### Work instructions:
Extract, exactly as written, each line from the start of the records below to the line containing "return x if sgn < 0 else mx(x)", both ends included; drop the pictures.

── Record excerpts

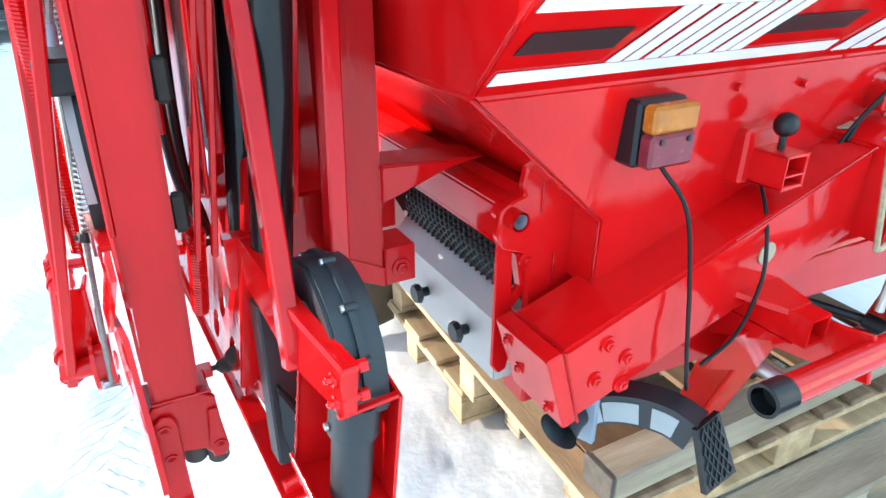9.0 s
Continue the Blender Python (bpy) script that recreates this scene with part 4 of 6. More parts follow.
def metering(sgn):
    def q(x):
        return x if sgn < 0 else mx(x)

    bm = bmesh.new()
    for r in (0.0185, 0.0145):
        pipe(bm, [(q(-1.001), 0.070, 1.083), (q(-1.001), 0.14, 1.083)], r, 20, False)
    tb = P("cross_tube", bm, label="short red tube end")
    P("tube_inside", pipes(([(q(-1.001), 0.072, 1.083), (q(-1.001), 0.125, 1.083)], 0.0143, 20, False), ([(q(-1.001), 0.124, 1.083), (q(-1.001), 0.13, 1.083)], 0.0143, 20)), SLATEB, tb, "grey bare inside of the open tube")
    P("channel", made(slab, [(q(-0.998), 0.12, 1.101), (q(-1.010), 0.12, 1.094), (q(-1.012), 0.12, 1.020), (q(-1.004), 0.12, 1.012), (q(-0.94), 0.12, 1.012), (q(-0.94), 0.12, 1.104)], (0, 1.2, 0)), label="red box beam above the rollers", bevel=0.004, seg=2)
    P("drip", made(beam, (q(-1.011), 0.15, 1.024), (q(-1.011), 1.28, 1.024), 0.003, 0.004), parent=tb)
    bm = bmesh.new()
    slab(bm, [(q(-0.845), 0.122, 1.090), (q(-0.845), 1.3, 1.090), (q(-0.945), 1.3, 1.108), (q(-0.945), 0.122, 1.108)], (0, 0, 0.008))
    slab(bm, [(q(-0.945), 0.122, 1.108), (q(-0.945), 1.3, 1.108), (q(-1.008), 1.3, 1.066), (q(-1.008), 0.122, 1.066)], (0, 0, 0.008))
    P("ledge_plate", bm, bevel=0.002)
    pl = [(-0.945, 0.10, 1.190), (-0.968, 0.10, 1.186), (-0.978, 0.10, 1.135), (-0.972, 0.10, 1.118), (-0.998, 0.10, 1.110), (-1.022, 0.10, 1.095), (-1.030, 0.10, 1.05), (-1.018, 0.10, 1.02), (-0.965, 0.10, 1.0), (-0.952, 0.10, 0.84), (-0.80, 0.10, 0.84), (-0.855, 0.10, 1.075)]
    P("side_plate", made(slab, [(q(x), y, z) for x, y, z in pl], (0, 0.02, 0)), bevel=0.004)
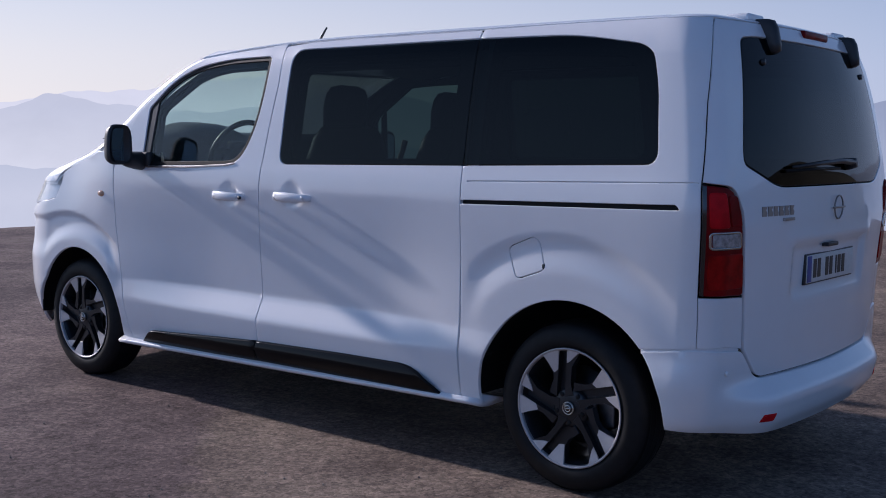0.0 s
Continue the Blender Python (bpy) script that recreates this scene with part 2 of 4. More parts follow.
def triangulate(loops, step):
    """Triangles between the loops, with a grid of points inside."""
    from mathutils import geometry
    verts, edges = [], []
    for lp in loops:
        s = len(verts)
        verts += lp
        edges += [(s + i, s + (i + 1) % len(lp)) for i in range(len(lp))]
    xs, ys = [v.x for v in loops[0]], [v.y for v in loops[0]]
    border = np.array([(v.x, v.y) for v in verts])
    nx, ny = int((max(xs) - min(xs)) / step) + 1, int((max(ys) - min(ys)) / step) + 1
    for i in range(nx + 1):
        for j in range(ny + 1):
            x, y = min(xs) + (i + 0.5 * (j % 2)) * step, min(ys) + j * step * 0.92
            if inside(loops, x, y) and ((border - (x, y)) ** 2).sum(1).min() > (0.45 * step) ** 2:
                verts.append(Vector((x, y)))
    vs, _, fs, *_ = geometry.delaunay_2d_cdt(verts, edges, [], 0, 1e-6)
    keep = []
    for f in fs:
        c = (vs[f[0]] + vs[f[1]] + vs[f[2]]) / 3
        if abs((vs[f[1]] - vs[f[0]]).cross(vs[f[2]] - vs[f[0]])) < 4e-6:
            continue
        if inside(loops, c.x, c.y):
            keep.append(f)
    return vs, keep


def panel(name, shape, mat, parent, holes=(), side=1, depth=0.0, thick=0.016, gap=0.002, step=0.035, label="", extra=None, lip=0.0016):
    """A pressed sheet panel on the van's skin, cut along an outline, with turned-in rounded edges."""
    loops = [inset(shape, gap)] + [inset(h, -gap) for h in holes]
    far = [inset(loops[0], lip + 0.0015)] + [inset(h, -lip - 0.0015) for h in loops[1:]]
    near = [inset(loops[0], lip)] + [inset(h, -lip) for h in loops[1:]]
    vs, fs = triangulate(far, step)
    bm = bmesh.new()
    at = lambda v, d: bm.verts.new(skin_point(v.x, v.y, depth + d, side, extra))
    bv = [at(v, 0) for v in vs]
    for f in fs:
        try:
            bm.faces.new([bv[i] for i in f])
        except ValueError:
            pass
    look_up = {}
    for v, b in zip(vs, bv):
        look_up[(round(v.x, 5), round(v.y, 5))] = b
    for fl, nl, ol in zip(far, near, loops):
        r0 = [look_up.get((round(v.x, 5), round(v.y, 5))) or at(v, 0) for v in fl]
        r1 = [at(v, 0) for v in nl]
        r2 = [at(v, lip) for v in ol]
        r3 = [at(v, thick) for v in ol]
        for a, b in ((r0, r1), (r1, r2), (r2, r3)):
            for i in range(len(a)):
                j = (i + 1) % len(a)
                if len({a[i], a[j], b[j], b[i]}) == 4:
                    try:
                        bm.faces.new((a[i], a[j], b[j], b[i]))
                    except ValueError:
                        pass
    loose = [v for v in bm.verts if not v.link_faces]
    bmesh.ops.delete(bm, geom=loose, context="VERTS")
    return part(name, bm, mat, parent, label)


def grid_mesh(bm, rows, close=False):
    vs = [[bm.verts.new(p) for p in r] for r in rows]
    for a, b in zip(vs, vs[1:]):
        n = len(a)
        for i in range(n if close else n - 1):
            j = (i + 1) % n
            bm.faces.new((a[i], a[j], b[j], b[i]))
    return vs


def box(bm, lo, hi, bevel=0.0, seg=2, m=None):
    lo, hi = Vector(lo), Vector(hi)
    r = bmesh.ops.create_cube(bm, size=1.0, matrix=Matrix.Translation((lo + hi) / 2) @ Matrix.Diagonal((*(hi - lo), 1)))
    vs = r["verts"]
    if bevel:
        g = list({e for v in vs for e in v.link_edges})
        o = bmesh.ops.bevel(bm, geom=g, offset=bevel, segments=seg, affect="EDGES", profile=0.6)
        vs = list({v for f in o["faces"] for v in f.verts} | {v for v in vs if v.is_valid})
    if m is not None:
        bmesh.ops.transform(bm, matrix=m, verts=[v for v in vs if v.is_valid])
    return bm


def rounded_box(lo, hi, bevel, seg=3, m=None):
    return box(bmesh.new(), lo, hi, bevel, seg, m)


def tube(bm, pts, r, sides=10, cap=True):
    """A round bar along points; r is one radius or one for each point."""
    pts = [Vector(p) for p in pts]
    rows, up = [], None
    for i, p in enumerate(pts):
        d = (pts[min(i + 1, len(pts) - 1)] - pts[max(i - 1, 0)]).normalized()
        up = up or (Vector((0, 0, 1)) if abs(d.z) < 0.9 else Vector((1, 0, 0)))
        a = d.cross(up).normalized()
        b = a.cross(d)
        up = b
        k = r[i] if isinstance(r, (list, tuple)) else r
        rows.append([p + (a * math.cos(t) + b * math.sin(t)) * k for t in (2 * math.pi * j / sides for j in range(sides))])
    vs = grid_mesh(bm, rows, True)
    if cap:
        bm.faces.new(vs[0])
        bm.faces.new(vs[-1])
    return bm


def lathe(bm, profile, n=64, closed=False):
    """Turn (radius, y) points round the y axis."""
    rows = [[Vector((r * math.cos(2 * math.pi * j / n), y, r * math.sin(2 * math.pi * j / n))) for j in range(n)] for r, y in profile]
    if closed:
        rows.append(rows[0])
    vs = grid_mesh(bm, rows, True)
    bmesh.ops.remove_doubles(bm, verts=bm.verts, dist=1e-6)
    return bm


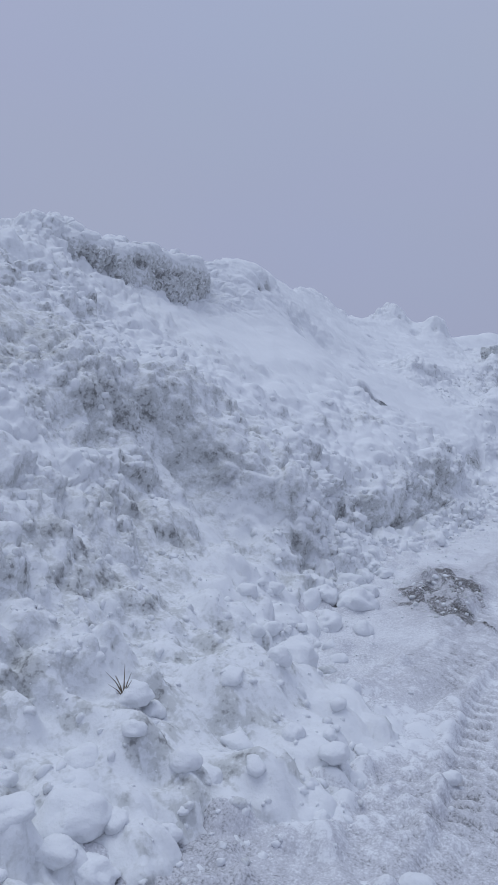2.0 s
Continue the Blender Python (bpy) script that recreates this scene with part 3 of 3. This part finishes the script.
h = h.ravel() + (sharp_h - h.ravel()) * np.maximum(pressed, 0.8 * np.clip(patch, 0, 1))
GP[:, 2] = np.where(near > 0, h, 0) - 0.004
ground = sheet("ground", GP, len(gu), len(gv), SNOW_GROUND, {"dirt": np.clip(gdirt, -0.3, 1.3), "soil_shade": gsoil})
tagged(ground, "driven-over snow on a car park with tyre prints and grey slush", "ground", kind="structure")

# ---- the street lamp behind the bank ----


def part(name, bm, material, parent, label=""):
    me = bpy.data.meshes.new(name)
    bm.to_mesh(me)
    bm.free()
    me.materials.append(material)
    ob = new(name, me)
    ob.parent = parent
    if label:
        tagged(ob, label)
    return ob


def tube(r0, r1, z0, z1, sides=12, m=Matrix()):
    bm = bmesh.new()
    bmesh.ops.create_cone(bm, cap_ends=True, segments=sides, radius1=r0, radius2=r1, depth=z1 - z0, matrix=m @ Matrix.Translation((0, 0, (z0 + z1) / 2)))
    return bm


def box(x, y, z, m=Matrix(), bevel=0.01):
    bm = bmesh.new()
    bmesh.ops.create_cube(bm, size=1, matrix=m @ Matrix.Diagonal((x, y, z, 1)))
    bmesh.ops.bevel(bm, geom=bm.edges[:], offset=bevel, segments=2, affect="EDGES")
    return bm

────

### Result of this task:
9.0 s
Continue the Blender Python (bpy) script that recreates this scene with part 4 of 6. More parts follow.
def metering(sgn):
    def q(x):
        return x if sgn < 0 else mx(x)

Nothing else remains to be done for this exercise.